Pictures within the data are to be left out; everything else must be reproduced exactly.

— start —

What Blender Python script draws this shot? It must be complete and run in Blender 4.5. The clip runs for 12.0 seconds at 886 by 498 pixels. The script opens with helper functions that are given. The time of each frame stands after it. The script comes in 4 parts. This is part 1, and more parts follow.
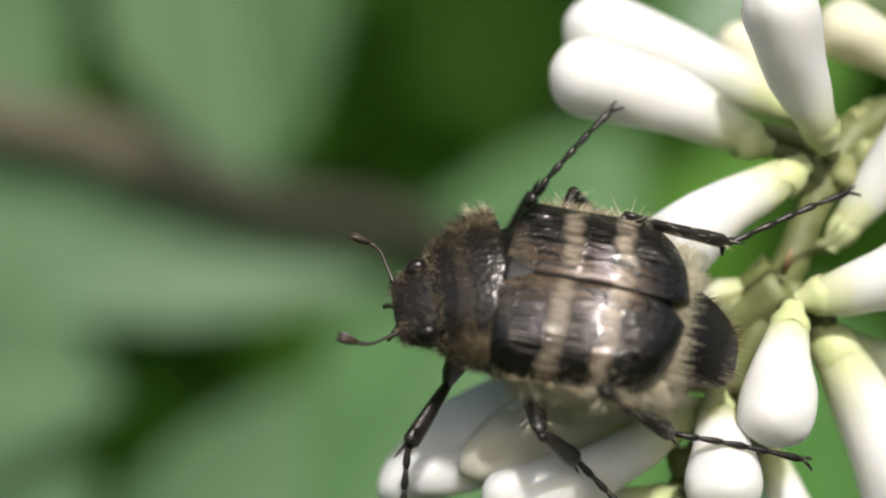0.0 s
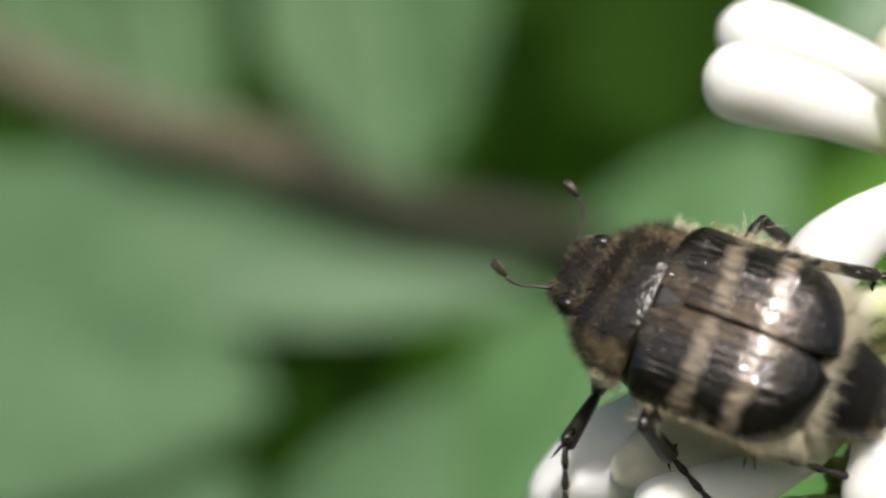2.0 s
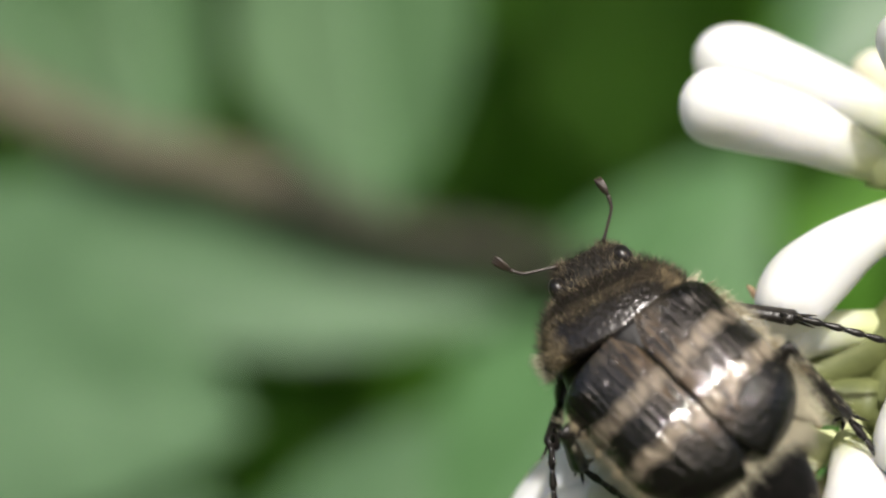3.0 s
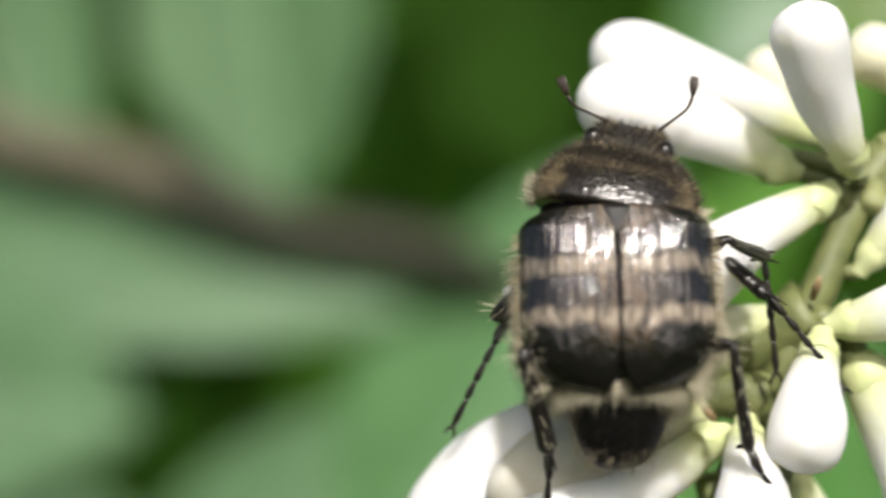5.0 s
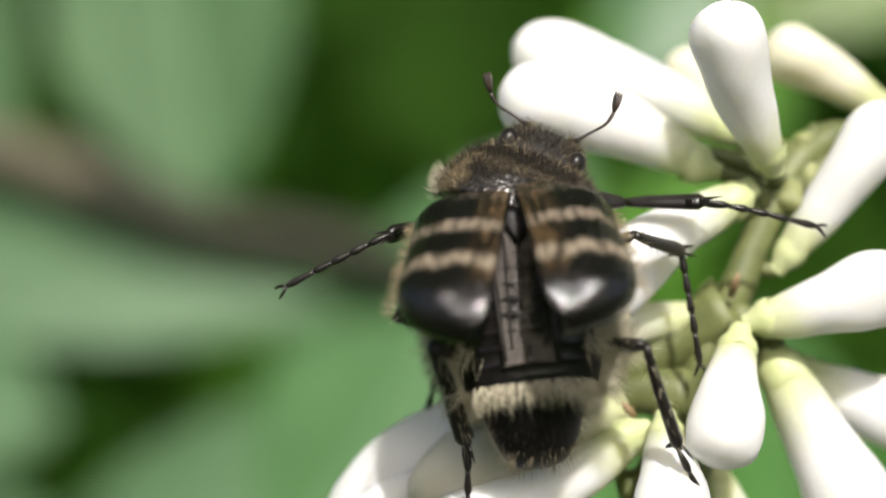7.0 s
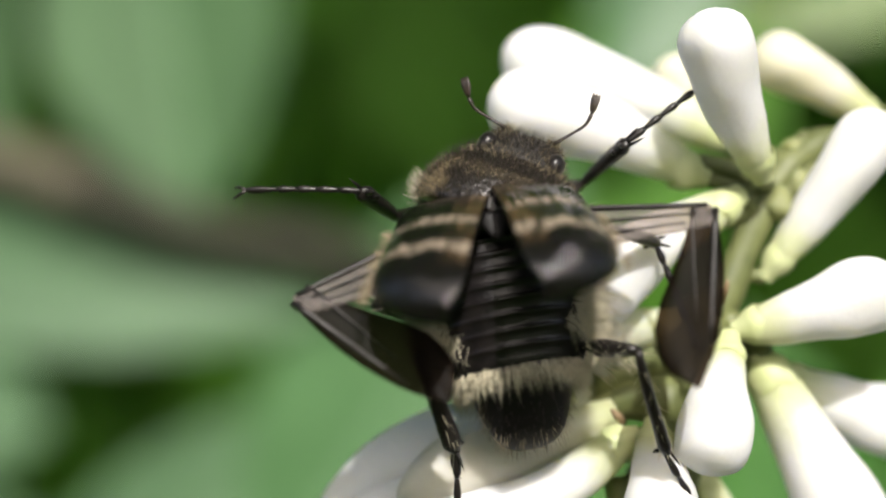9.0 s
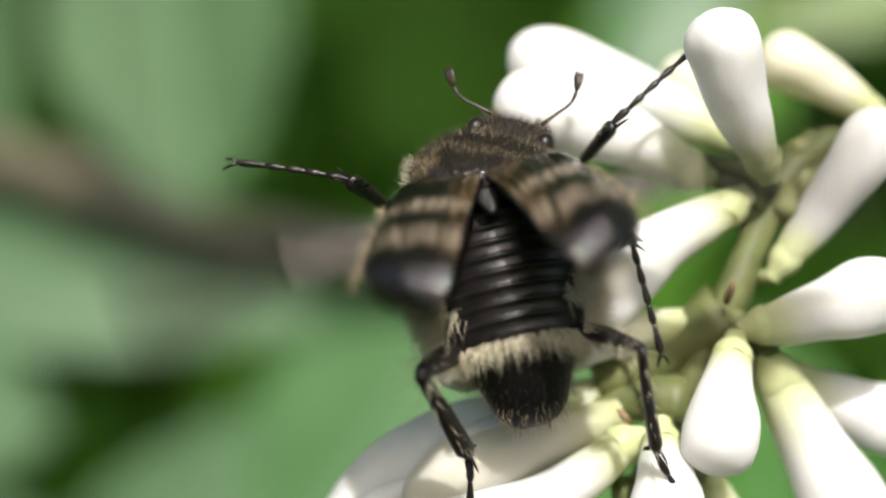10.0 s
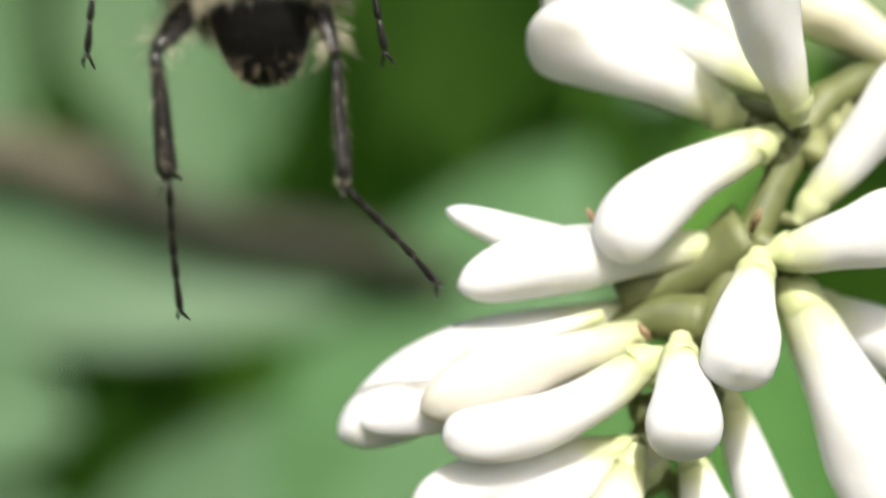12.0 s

— end —

Solution for this task:
What Blender Python script draws this shot? It must be complete and run in Blender 4.5. The clip runs for 12.0 seconds at 886 by 498 pixels. The script opens with helper functions that are given. The time of each frame stands after it. The script comes in 4 parts. This is part 1, and more parts follow.
0.0 s
2.0 s
3.0 s
5.0 s
7.0 s
9.0 s
10.0 s
12.0 s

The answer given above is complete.